**INFORMATION PROVIDED:**
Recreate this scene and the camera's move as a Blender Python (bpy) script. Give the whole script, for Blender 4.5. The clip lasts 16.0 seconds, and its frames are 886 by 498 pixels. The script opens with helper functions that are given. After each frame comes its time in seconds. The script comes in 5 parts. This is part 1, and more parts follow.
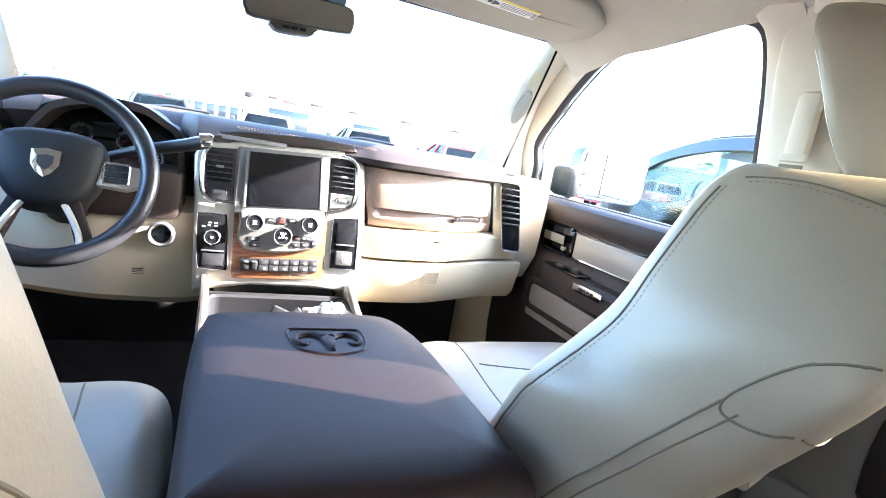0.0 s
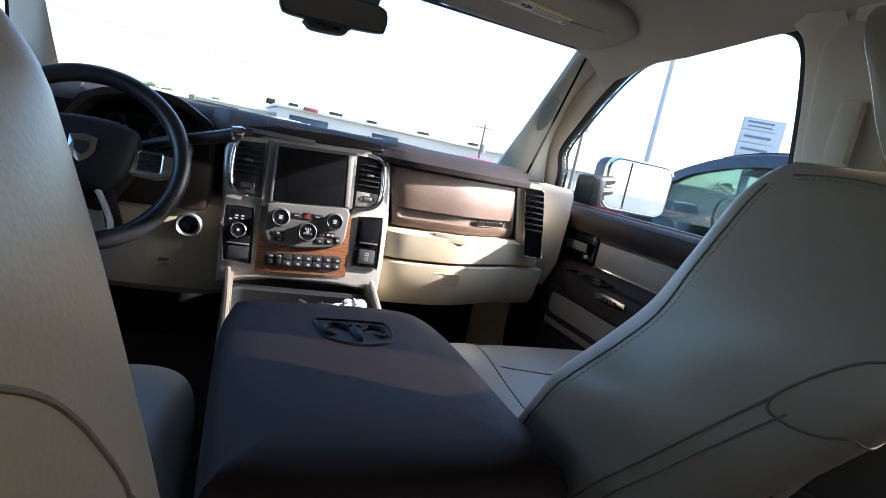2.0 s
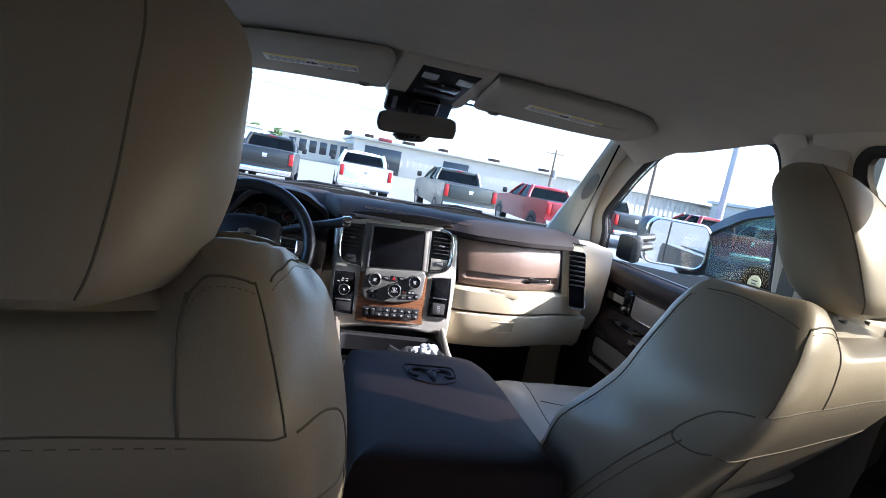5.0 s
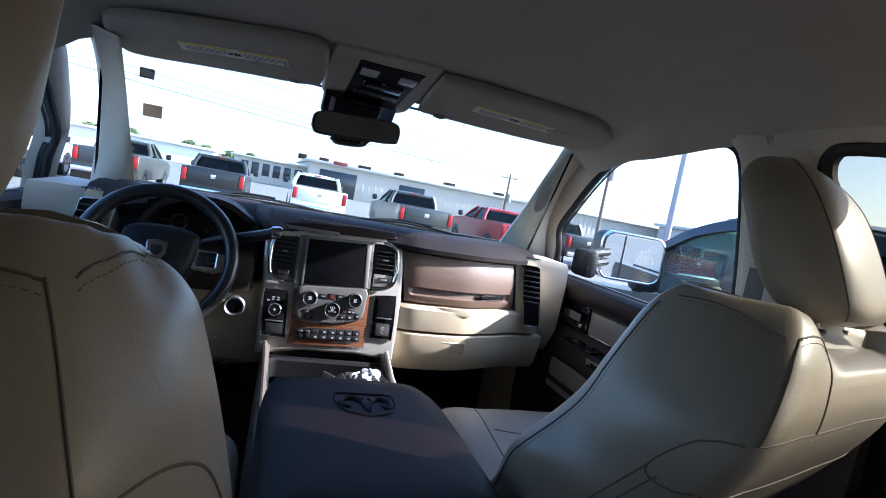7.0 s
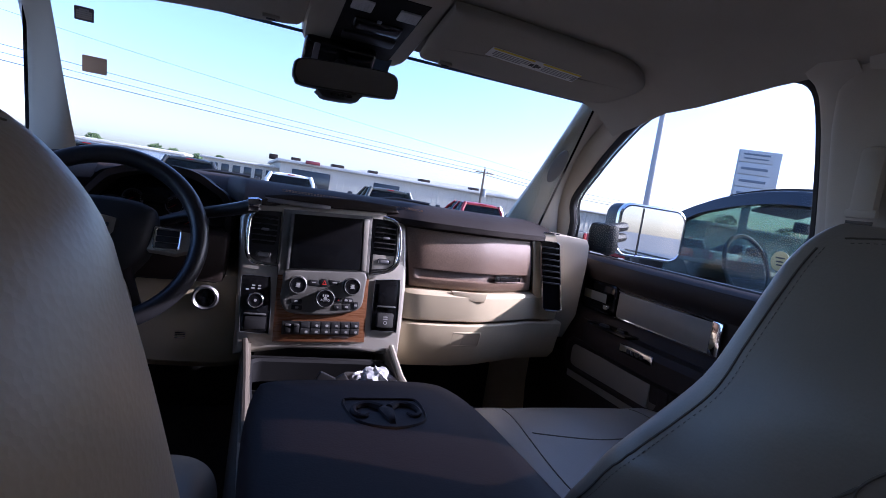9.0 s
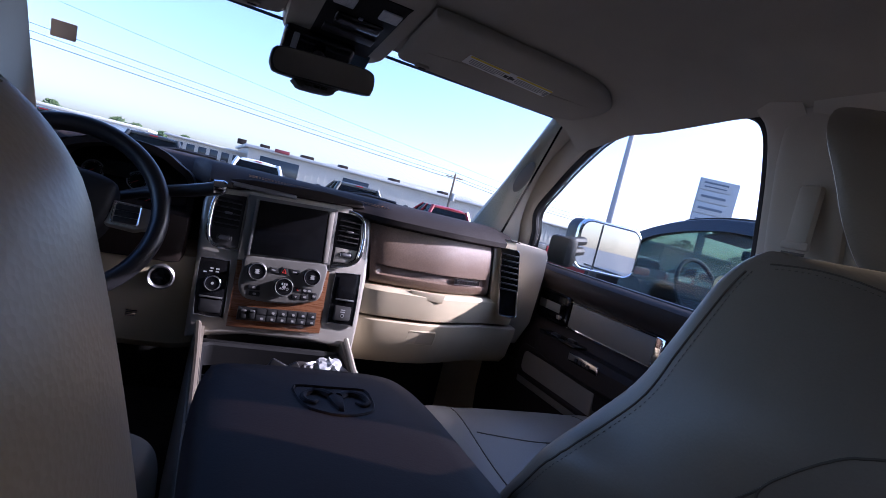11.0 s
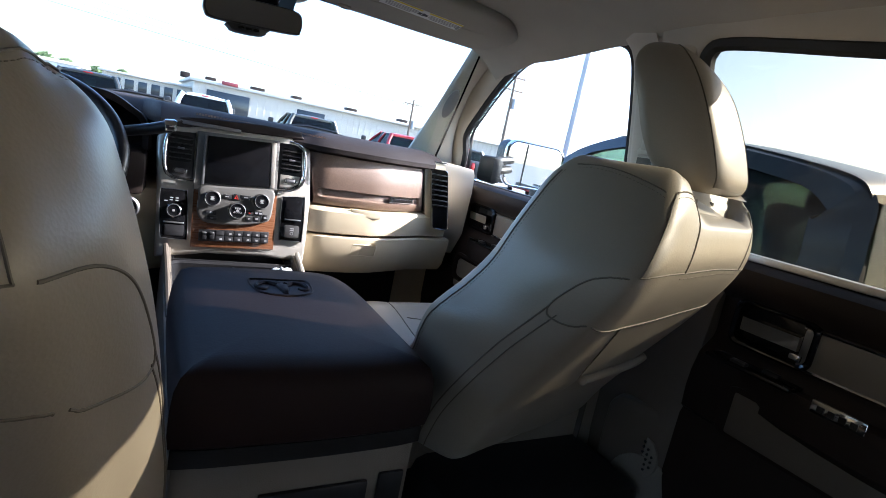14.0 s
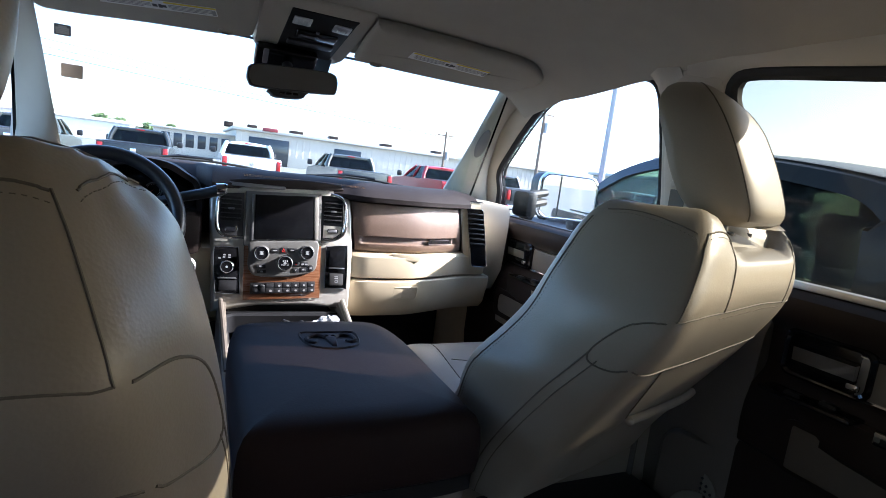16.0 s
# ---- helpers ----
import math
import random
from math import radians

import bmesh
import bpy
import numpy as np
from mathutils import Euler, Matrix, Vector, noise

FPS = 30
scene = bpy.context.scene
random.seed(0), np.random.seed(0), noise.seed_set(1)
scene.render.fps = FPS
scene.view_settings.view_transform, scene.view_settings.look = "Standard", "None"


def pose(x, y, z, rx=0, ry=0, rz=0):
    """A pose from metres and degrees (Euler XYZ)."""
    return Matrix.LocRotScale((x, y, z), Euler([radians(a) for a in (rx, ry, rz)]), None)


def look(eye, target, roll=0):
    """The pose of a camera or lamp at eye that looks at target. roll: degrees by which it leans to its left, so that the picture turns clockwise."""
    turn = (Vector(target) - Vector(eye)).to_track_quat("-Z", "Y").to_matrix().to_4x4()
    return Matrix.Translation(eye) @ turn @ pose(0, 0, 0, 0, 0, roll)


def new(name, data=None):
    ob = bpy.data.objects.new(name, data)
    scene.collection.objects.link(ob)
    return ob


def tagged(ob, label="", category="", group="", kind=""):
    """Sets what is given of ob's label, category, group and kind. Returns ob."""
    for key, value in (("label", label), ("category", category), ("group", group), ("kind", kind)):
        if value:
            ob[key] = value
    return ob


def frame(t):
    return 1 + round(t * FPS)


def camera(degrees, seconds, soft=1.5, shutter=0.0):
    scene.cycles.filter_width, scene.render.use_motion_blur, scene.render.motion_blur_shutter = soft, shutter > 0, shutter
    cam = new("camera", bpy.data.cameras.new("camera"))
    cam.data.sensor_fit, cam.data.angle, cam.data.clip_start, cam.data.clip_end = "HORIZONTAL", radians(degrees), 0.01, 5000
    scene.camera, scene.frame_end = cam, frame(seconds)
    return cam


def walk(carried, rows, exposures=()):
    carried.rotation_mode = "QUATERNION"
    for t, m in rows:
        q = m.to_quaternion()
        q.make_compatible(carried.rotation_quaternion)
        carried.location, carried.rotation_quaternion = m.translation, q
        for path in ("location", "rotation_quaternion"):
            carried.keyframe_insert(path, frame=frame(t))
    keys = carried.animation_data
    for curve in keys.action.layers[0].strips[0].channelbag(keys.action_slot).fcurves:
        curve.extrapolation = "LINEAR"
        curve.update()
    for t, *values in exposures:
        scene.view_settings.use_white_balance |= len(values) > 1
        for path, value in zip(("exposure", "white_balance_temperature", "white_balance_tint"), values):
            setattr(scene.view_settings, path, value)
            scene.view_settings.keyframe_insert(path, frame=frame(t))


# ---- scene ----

**TASK TO CARRY OUT:**
Your copy of the data above should match it exactly, except that pictures are left out.

**WRITTEN ANSWER:**
Recreate this scene and the camera's move as a Blender Python (bpy) script. Give the whole script, for Blender 4.5. The clip lasts 16.0 seconds, and its frames are 886 by 498 pixels. The script opens with helper functions that are given. After each frame comes its time in seconds. The script comes in 5 parts. This is part 1, and more parts follow.
0.0 s
2.0 s
5.0 s
7.0 s
9.0 s
11.0 s
14.0 s
16.0 s
# ---- helpers ----
import math
import random
from math import radians

import bmesh
import bpy
import numpy as np
from mathutils import Euler, Matrix, Vector, noise

FPS = 30
scene = bpy.context.scene
random.seed(0), np.random.seed(0), noise.seed_set(1)
scene.render.fps = FPS
scene.view_settings.view_transform, scene.view_settings.look = "Standard", "None"


def pose(x, y, z, rx=0, ry=0, rz=0):
    """A pose from metres and degrees (Euler XYZ)."""
    return Matrix.LocRotScale((x, y, z), Euler([radians(a) for a in (rx, ry, rz)]), None)


def look(eye, target, roll=0):
    """The pose of a camera or lamp at eye that looks at target. roll: degrees by which it leans to its left, so that the picture turns clockwise."""
    turn = (Vector(target) - Vector(eye)).to_track_quat("-Z", "Y").to_matrix().to_4x4()
    return Matrix.Translation(eye) @ turn @ pose(0, 0, 0, 0, 0, roll)


def new(name, data=None):
    ob = bpy.data.objects.new(name, data)
    scene.collection.objects.link(ob)
    return ob


def tagged(ob, label="", category="", group="", kind=""):
    """Sets what is given of ob's label, category, group and kind. Returns ob."""
    for key, value in (("label", label), ("category", category), ("group", group), ("kind", kind)):
        if value:
            ob[key] = value
    return ob


def frame(t):
    return 1 + round(t * FPS)


def camera(degrees, seconds, soft=1.5, shutter=0.0):
    scene.cycles.filter_width, scene.render.use_motion_blur, scene.render.motion_blur_shutter = soft, shutter > 0, shutter
    cam = new("camera", bpy.data.cameras.new("camera"))
    cam.data.sensor_fit, cam.data.angle, cam.data.clip_start, cam.data.clip_end = "HORIZONTAL", radians(degrees), 0.01, 5000
    scene.camera, scene.frame_end = cam, frame(seconds)
    return cam


def walk(carried, rows, exposures=()):
    carried.rotation_mode = "QUATERNION"
    for t, m in rows:
        q = m.to_quaternion()
        q.make_compatible(carried.rotation_quaternion)
        carried.location, carried.rotation_quaternion = m.translation, q
        for path in ("location", "rotation_quaternion"):
            carried.keyframe_insert(path, frame=frame(t))
    keys = carried.animation_data
    for curve in keys.action.layers[0].strips[0].channelbag(keys.action_slot).fcurves:
        curve.extrapolation = "LINEAR"
        curve.update()
    for t, *values in exposures:
        scene.view_settings.use_white_balance |= len(values) > 1
        for path, value in zip(("exposure", "white_balance_temperature", "white_balance_tint"), values):
            setattr(scene.view_settings, path, value)
            scene.view_settings.keyframe_insert(path, frame=frame(t))


# ---- scene ----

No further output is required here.